A few weeks later an official phoned him saying he had been selected and asked for details to write up the contract. However, after an exchange of phone calls, faxes and emails, the EEA suddenly refused to return his calls. Then it sent him a letter saying the tender had been awarded to someone else.

When he complained, an EEA official said that it was now too late to change matters. He suggested that on the basis of his qualifications – he had degrees in physics, journalism and European studies – he could do some editing on a one-time contractual basis. But the EEA manager who had phoned him with this offer never came through with a proposal. Nor did the official reply to his letters or his boss.

Many people would have left it there. However his journalists’ trades union asked the EEA for the background papers on the public tender. The EEA Executive Director refused to supply any documents at all; a rather curious attitude on what should be public information on public tenders. The reason he gave was even more curious: ‘the protection of public and private interests’ and ‘industrial and commercial secrecy’! Such an answer is all the more surprising as in Brussels the European Commission is obliged to publish all calls for tenders in the Official Journal – which is instantly available online in all languages. The results of the tenders, often involving multi-million euro contracts, are also published. It is also common practice that companies who tender can often attend the opening of bids in Commission offices and have full information about the prices other companies have submitted.

Yet as far as this European agency was concerned, financial information about part-time editing contracts for journalists would seriously expose the European Union’s vital financial interests. Revealing editing rates per page of other journalists was also a matter of the highest European secrecy, even though they are usually based on published tariffs!

It was at that stage Mr P. called for the help of the Ombudsman. He was no superman with an instant solution. Several years later after examining the documents and the EEA claims, the European Ombudsman gave his opinion: three black marks for not obeying Community law. One, the EEA had not followed tender rules. Two, it had not followed administrative procedures laid down in Community legislation. And three, it had not applied information access rules as laid down in law.

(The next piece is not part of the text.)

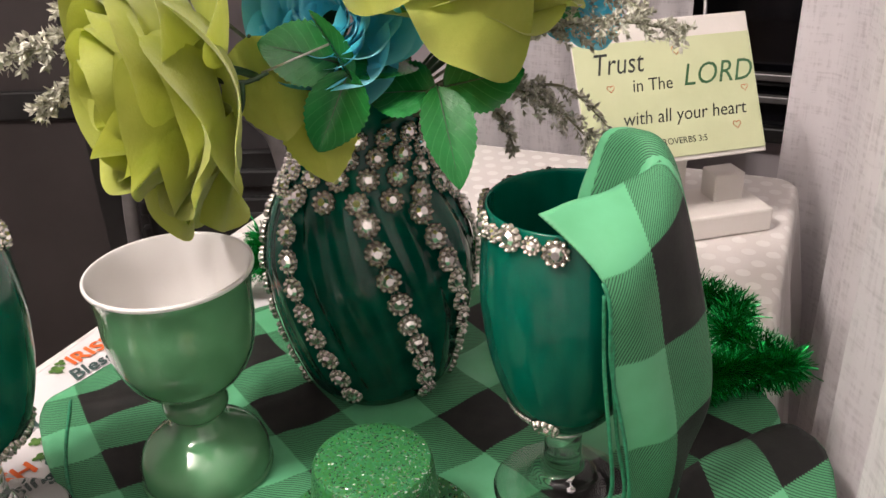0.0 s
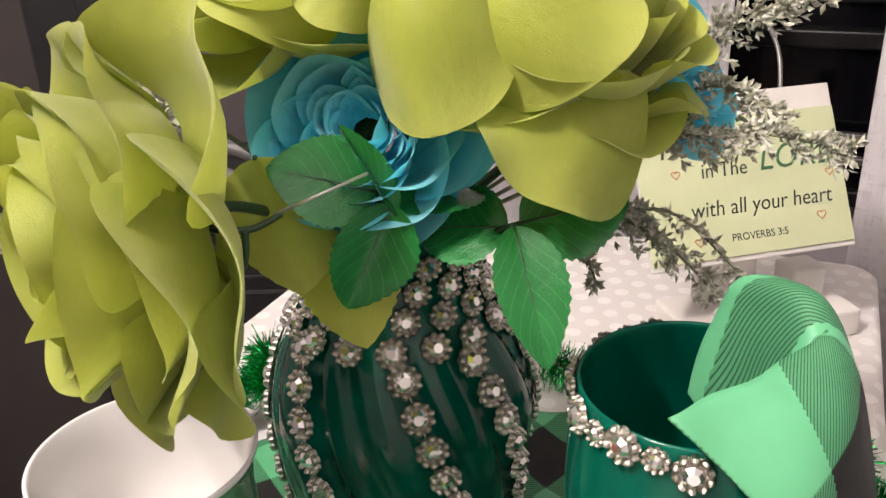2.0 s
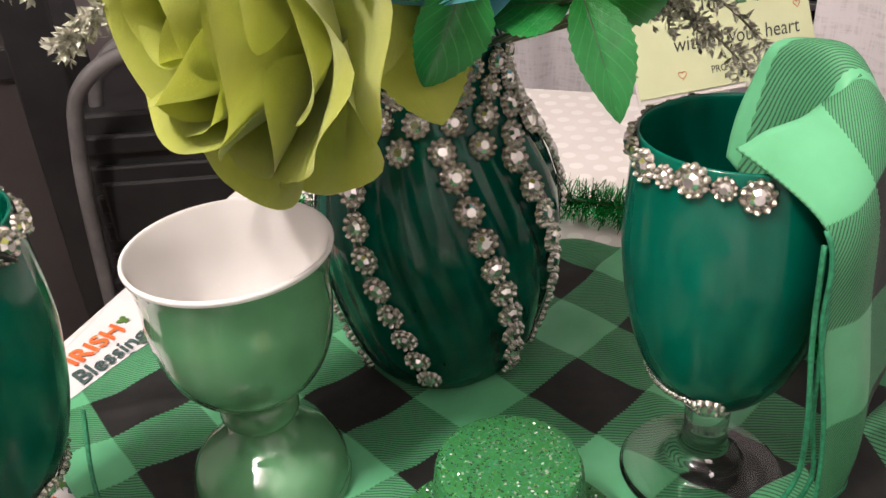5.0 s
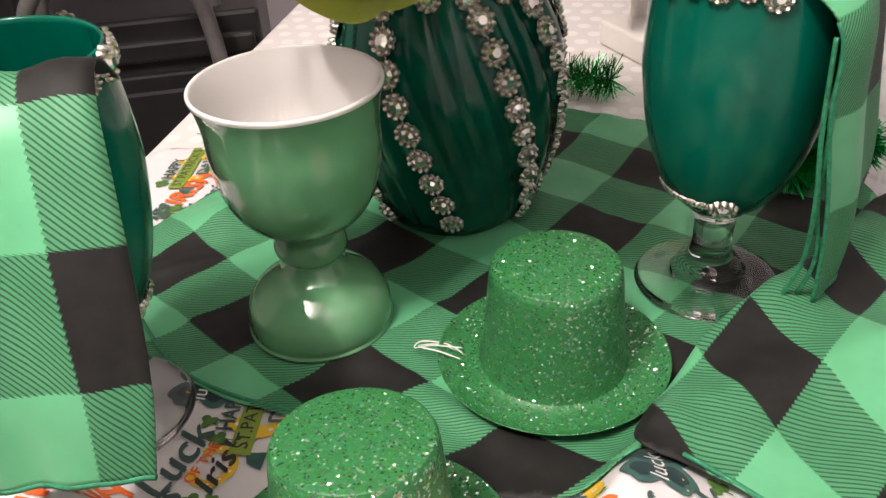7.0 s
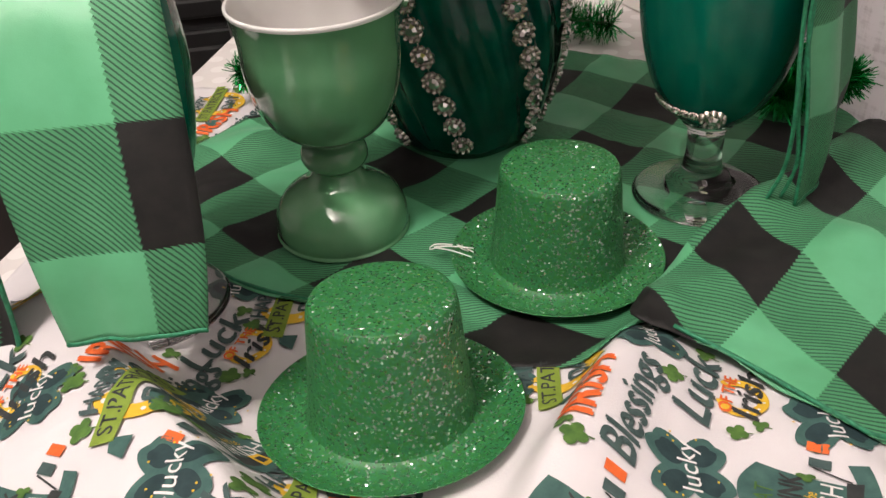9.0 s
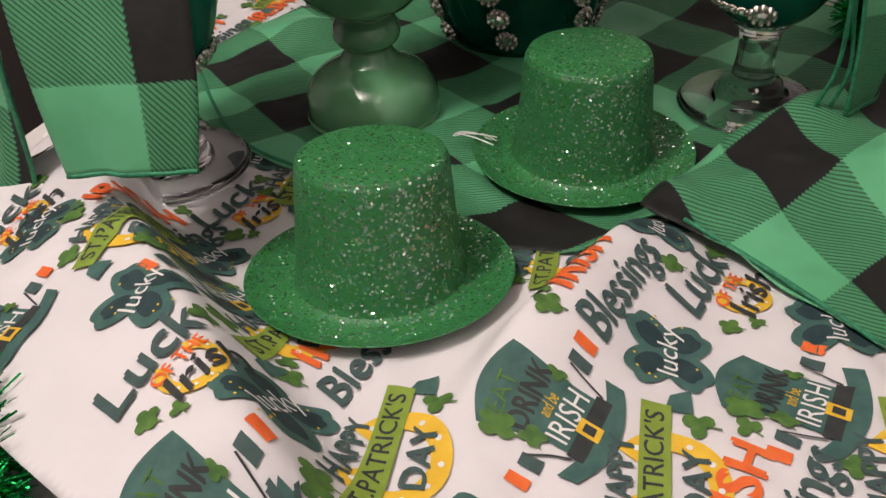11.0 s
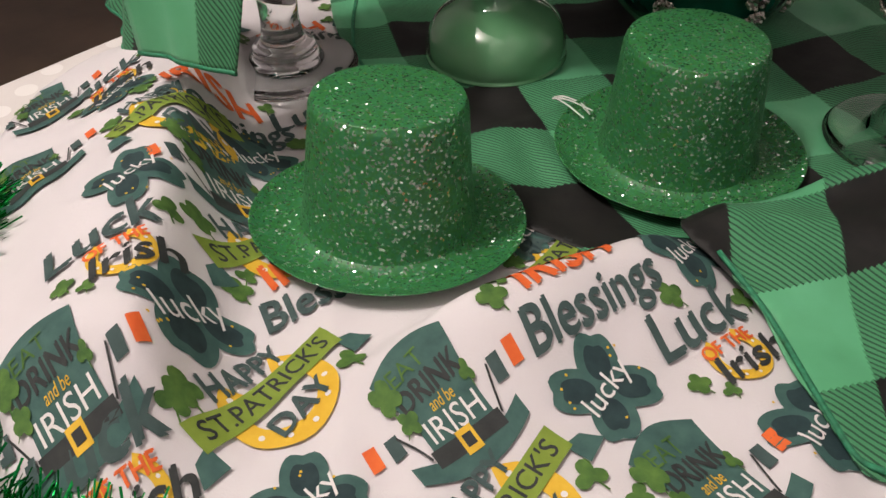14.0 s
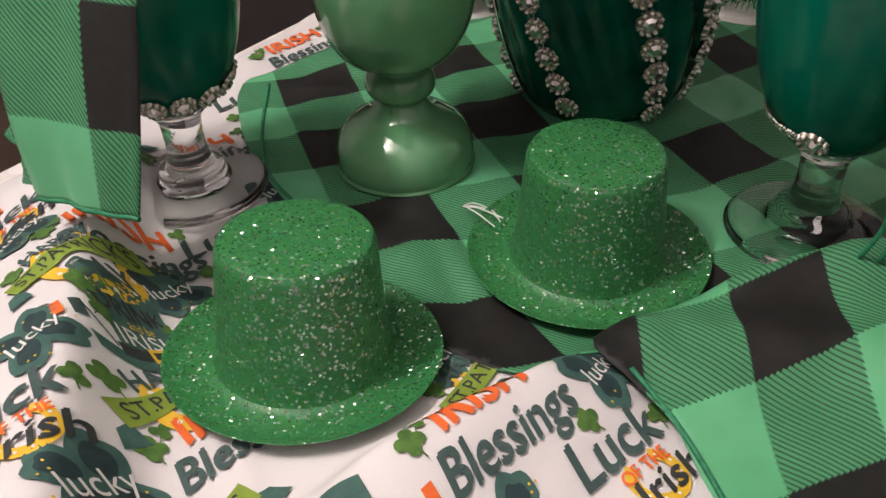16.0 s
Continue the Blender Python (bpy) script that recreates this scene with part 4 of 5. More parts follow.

If a citizen breaks the law he is liable. What happens with the agencies? Nearly seven years after submitting his bid, Mr. P has not still received basic information. Why after designating him as the ‘contractee’ did the EEA Board substitute other names they admitted were ‘less technically qualified in environmental matters’ ? His request for compensation for the loss of the three years’ work of the tender has gone unanswered. Having launched himself on an investigation of his own case, he got a bigger surprise. His analysis of such agencies showed how financial regulations applicable for much larger contracts can easily be fraudulently manipulated and how some agencies are trying to muzzle the press in spite of European legislation on open access to information.